Changement de décor, toujours dans une mise en scène épurée : l’une est vêtue de noir jusqu’à la perruque, l’autre tout en blanc, chevelure comprise. Assises sur de simples tabourets, elles nous fixent, prêtes à nous entraîner dans un duel oratoire à l’image de leur apparence.
Devant nous : la mort et la vie personnifiées, comme deux amies ou deux sœurs — pourtant radicalement, et comiquement, opposées. Cette opposition passe autant par le discours que par le jeu des deux comédiennes.
Stéphanie Aflalo, le yin, ouvre le débat : voix grave, regard perdu dans le vide, visage empreint de fatalisme. Face à elle, Elsa Guedj, le yang, réplique d’une voix fluette — parfois presque agaçante —, le sourire aux lèvres et la mine lumineuse.
On assiste alors à un véritable match de tennis, opposant une pensée désespérément lucide à une joie forcenée. Parfois, on se reconnaît en l’une. Parfois, en l’autre. Comme si ce dialogue, aussi absurde que drôle, rejouait un débat intime et universel — celui qui nous habite chaque jour, entre désespoir lucide et espoir absurde.
Et les répliques fusent, drôles, dérangeantes, toujours inattendues :
— « La guerre », lance Stéphanie.
— « Oui, mais c’est bien pour la régulation démographique », répond Elsa, enjouée.
Ce dialogue entre deux visions du monde, si éloignées qu’elles en deviennent comiques, finit par nous renvoyer à notre propre ambivalence face à l’existence. Faut-il choisir un camp ? Probablement pas. Il suffit peut-être d’écouter, de rire… et de continuer à vivre — un peu à la manière d’Elsa, un peu comme Stéphanie.
Plus tard dans la soirée, Stéphanie Aflalo revient seule sur scène avec son spectacle Live. Et on peut le dire : elle ne s’est pas « chiée dessus ».

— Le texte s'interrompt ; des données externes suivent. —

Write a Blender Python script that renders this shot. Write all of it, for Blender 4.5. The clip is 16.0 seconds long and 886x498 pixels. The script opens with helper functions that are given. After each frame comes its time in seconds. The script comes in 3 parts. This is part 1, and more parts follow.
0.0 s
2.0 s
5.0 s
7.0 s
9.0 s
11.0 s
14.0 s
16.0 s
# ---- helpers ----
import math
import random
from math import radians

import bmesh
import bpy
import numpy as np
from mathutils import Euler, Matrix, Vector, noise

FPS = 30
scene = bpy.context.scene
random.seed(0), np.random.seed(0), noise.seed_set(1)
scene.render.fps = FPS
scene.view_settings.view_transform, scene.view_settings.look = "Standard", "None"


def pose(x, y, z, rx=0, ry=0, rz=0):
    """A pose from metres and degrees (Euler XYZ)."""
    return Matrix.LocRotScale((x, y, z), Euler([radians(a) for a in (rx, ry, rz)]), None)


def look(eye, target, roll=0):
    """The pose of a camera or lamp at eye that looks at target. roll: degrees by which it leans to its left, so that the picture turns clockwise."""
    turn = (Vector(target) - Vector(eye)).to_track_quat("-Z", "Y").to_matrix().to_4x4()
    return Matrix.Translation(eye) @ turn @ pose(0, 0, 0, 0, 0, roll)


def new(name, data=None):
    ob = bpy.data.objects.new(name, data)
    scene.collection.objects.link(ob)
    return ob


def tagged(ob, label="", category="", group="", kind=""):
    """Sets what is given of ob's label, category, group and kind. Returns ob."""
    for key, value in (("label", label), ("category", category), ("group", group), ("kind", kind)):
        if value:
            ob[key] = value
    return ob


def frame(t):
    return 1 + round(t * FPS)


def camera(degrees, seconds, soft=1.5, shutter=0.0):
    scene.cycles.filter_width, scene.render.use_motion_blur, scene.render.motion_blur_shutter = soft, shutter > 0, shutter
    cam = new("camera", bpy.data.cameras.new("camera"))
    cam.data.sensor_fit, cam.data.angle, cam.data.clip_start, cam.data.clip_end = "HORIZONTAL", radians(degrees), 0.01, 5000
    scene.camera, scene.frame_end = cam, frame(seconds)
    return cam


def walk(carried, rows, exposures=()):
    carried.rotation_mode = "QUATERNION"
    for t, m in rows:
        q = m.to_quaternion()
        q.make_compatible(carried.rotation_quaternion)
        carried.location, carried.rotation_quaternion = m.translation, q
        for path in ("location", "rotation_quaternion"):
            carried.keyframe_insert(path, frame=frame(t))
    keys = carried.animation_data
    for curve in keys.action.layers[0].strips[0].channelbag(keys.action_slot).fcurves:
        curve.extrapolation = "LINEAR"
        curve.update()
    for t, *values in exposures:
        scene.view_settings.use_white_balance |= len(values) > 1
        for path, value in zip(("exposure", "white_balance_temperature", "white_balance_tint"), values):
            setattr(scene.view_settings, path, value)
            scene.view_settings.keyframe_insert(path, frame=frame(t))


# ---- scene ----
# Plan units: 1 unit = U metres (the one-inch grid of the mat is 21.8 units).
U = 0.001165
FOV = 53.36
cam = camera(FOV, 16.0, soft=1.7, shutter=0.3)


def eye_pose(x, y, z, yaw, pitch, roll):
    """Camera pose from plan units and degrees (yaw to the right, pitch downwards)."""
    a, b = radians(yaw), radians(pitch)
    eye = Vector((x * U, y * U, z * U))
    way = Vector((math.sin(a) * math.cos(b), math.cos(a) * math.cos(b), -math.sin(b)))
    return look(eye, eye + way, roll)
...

Cette même scène, qui accueillait une heure plus tôt ses vanités épurées, se transforme soudain en véritable salle de concert. La fumée envahit l’espace, et des haut-parleurs jaillit une foule en délire — une clameur fictive que la voix d’Aflalo électrise comme une rockstar.
La salle paraît soudain plus vaste, métamorphosée par une scénographie immersive : un grand écran diffuse des images mouvantes, abstraites — des pixels qui finissent par dessiner un cœur battant dans un abdomen. Devant, la chanteuse déclame, raconte, performe : un récit de ses innombrables connaissances — un savoir total, ironique, encyclopédique, où l’on retrouve pêle-mêle… l’alphabet.
Après nous avoir instruit, elle nous invite à chanter, nous aussi, notre « anosognosie » quotidienne — et ça fait du bien.
Elle reprend les codes de la pop et du concert, les absorbe, les tord, les pousse jusqu’à l’épuisement. Puis elle les brise. Et dans cette déconstruction jubilatoire, elle parvient à créer quelque chose d’unique : une pop érudite, absurde, grinçante — et terriblement vivante.
Malgré le second degré et l’humour décalé auxquels on commence à s’habituer après trois spectacles, on assiste bel et bien à un concert de star. Aflalo use de sa voix comme d’un instrument, traversant les genres : du grave à l’aigu, du rap au belting, sa versatilité impressionne. Le spectacle réjouit autant l’oreille que l’œil, autant l’intellect que le diaphragme.
Elle occupe chaque recoin de la scène, entre danse, chant, et interaction avec le public — à coups de questions inattendues :
« Est-ce qu’il y a des propriétaires dans la salle ? »
« Est-ce qu’il y a des communistes dans la salle ? »
« Est-ce qu’il y a des propriétaires communistes dans la salle ? »
Et dans la fumée qui retombe, un cœur pixelisé continue de battre. La scène est vide, mais quelque chose persiste : un éclat de rire, un écho de voix, et cette drôle de sensation d’avoir vécu un concert qu’on ne savait pas qu’on attendait.
Vanités et Live de Stéphanie Aflalo jusqu’au 17 mai à la Maison des Métallos.